While this rule might result in more coaches challenging the spot of the ball, I’d rather watch a replay of a quarterback sack or tackle for loss to determine if the ball carrier reached the line of scrimmage than watch a kicker come on the field and make or miss a kick sandwiched between commercials. And the NFL is far past due for placing sensors on the ends of the football and on the players’ knees and elbows to determine the exact location of the ball when the ball carrier is down by contact. But that’s another Grandstand Central story for another day.
Imagine the Vikings just scored a touchdown to tie the Packers with no time left on the clock and only the two-point conversion left to be played. With this rule, either team could win or lose the game right there at the goal line.

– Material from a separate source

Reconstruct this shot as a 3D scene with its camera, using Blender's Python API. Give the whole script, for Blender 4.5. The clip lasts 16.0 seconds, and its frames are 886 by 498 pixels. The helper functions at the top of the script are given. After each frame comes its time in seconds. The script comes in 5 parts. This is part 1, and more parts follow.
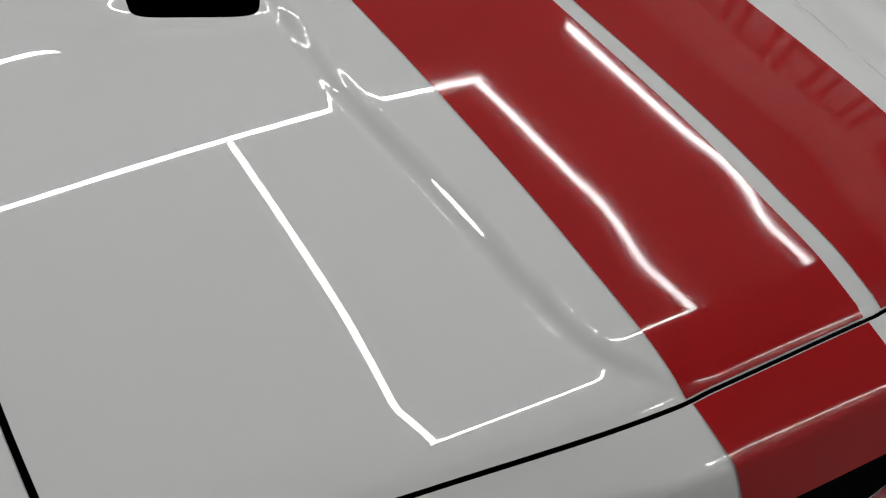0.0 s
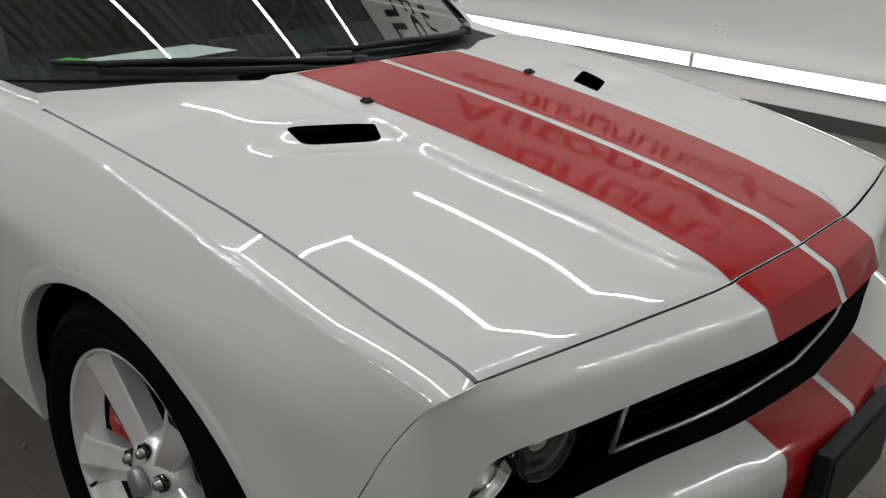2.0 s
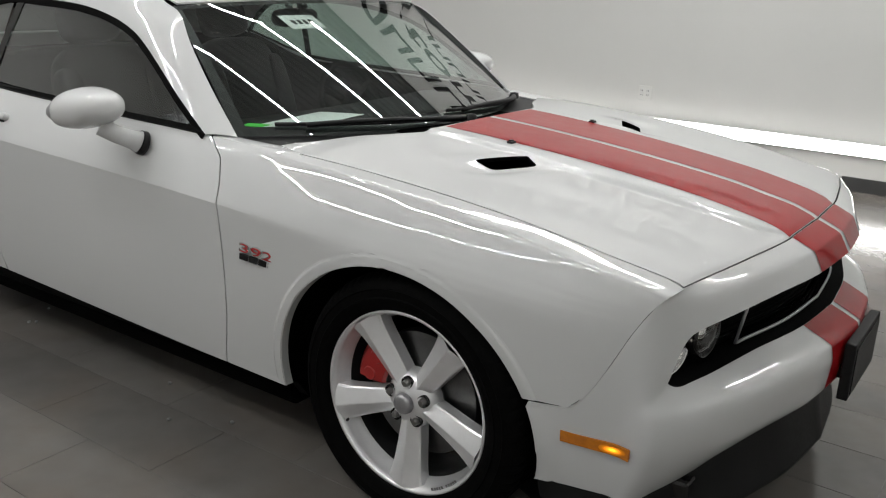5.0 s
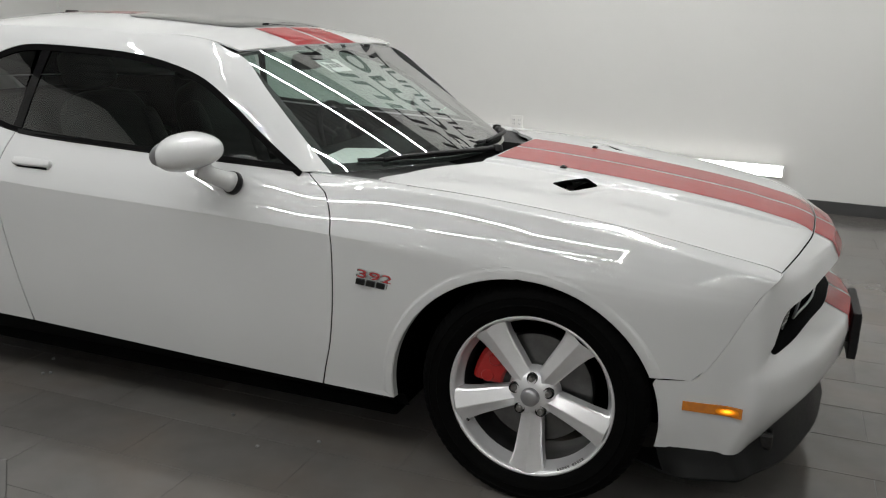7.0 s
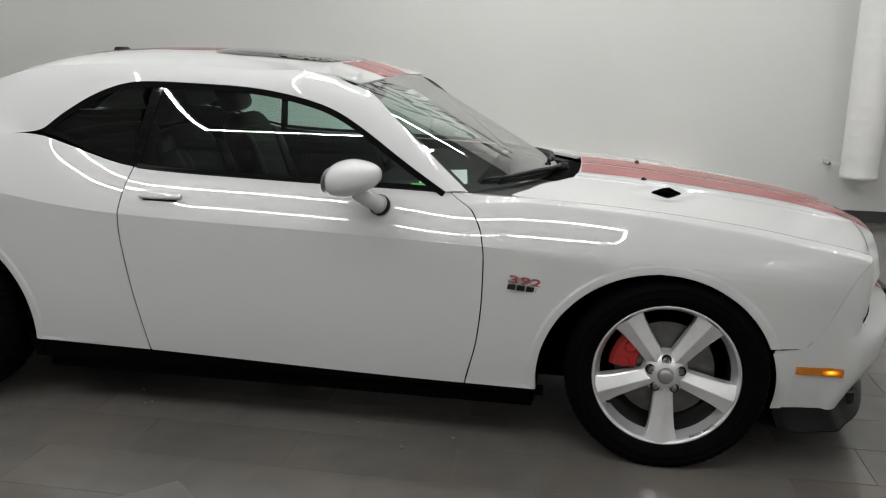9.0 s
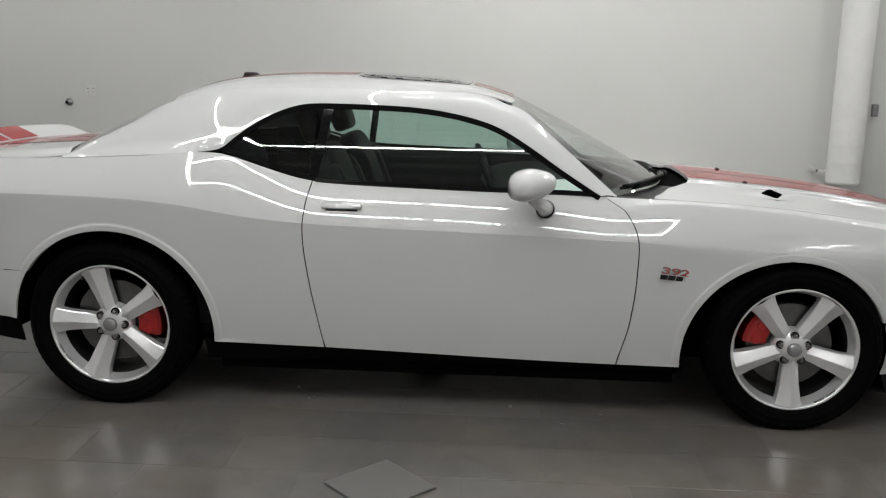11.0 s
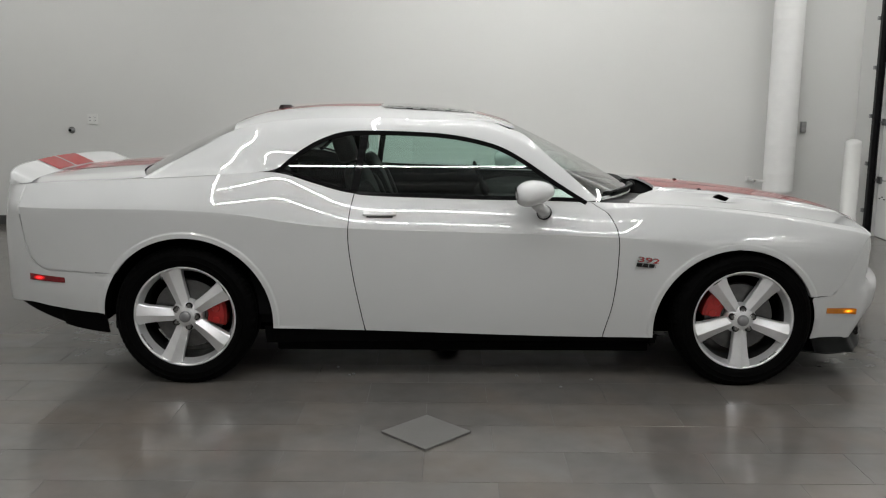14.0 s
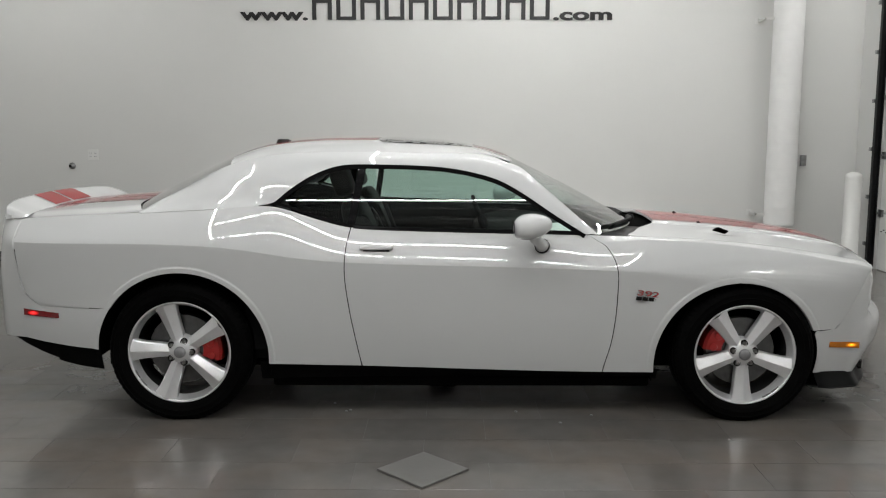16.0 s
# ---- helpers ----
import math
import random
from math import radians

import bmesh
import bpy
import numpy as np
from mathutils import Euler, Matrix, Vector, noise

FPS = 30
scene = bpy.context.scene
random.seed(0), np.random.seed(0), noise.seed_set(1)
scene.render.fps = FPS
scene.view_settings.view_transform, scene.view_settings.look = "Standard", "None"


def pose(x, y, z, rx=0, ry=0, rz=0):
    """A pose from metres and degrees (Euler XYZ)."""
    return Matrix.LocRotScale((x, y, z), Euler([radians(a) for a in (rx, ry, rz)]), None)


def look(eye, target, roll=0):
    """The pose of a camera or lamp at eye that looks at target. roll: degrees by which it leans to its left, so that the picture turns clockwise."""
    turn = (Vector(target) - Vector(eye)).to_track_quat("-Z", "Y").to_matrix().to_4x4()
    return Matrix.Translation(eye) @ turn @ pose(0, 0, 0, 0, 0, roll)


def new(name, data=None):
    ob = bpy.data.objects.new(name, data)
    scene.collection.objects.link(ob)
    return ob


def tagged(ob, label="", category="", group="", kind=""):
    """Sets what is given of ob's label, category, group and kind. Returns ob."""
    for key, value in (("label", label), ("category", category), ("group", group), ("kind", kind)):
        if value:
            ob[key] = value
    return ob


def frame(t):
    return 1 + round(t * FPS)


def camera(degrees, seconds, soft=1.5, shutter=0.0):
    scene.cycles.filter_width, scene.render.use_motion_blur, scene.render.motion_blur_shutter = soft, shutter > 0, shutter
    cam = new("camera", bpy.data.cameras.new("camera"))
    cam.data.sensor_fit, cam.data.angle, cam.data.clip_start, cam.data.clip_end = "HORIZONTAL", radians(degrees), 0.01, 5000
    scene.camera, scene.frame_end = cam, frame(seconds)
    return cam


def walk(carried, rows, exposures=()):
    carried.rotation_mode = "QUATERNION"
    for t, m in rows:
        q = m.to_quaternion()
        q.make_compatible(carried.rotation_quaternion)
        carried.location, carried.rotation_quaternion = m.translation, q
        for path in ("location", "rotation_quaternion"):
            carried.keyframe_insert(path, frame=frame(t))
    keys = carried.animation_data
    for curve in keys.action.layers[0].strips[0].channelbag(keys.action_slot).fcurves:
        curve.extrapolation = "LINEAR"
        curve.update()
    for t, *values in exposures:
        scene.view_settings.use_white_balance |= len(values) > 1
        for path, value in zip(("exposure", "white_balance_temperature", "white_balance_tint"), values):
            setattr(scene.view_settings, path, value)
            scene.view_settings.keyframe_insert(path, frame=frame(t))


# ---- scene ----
import functools

cam = camera(52.9, 16.0, 1.15)
PATH = [
    (0, (2.597, -0.740, 1.472), (1.304, 0.072, 0.180), 2.6),
    (0.5, (2.635, -0.966, 1.453), (1.358, 0.072, 0.318), 3.5),
    (1, (2.730, -1.187, 1.456), (1.441, 0.0, 0.492), 3.8),
    (1.5, (2.818, -1.386, 1.443), (1.535, -0.090, 0.622), 3.8),
    (2, (2.813, -1.583, 1.426), (1.569, -0.213, 0.667), 2.8),
    (2.5, (2.845, -1.837, 1.453), (1.624, -0.435, 0.715), 2.5),
    (3, (2.916, -2.005, 1.486), (1.705, -0.585, 0.766), 2.4),
    (5.5, (2.69, -2.847, 1.49), (1.684, -1.215, 0.92), 2.5),
    (6, (2.462, -3.017, 1.492), (1.562, -1.319, 0.938), 2.8),
    (6.5, (2.287, -3.248, 1.494), (1.497, -1.489, 0.961), 2.1),
    (7, (2.098, -3.442, 1.507), (1.43, -1.629, 0.994), 2.1),
    (7.5, (1.861, -3.54, 1.489), (1.275, -1.693, 0.996), 1.8),
    (8, (1.608, -3.683, 1.497), (1.122, -1.803, 1.016), 1.6),
    (10.5, (0.47, -4.534, 1.524), (0.32, -2.583, 1.11), 1.1),
    (11, (0.231, -4.604, 1.513), (0.104, -2.65, 1.106), 0.9),
    (11.5, (0.046, -4.709, 1.53), (-0.036, -2.753, 1.119), 0.8),
    (12, (-0.07, -4.896, 1.548), (-0.112, -2.941, 1.129), 0.6),
    (12.5, (-0.142, -5.061, 1.57), (-0.156, -3.106, 1.149), 0.5),
    (13, (-0.123, -5.224, 1.58), (-0.135, -3.265, 1.175), 0.3),
    (13.5, (-0.102, -5.374, 1.567), (-0.113, -3.411, 1.186), 0.2),
    (14, (-0.087, -5.501, 1.579), (-0.096, -3.534, 1.216), 0.2),
    (14.5, (-0.067, -5.534, 1.58), (-0.073, -3.564, 1.233), 0.1),
    (15, (-0.055, -5.501, 1.587), (-0.06, -3.528, 1.257), 0.1),
    (15.5, (-0.053, -5.483, 1.576), (-0.06, -3.507, 1.271), 0.0),
    (16, (-0.06, -5.463, 1.566), (-0.075, -3.484, 1.281), 0.0),
]
EXPOSURE = [(0.0, -0.54), (1.0, -0.40), (2.5, -0.15), (5.5, 0.07), (8.0, 0.14), (10.5, 0.09), (16.0, 0.07)]
walk(cam, [(t, look(eye, target, roll)) for t, eye, target, roll in PATH], exposures=EXPOSURE)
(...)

The Vikings could either convert the two-point attempt to win or take a sack or tackle for loss to give the Packers the win. Green Bay could also intercept the ball or recover a fumble and return it for two points as well. That’s a whole lot more exciting than bringing a kicker onto the field to attempt an extra point converted 94 percent of the time in 2017. It’s also more indicative of which is the better team.
Unless the NFL takes place-kicking out of the game, I’m boycotting the league upon the end of Cousins’s tenure with the Vikings or if the Vikings win the Super Bowl — whichever happens first. And I’m not just saying that because of the Vikings’ rich history of kicking woes in big games. They are the franchise who had a kicker who shall not be named go an entire season without missing a kick only to miss one that would have sent them to the Super Bowl. More recently, they had a kicker who shall also go unnamed miss a 27-yard field goal that would have extended their playoff run in 2016. I just can’t bring myself to pay attention to the game of football anymore. The kickers keep kicking my attention elsewhere.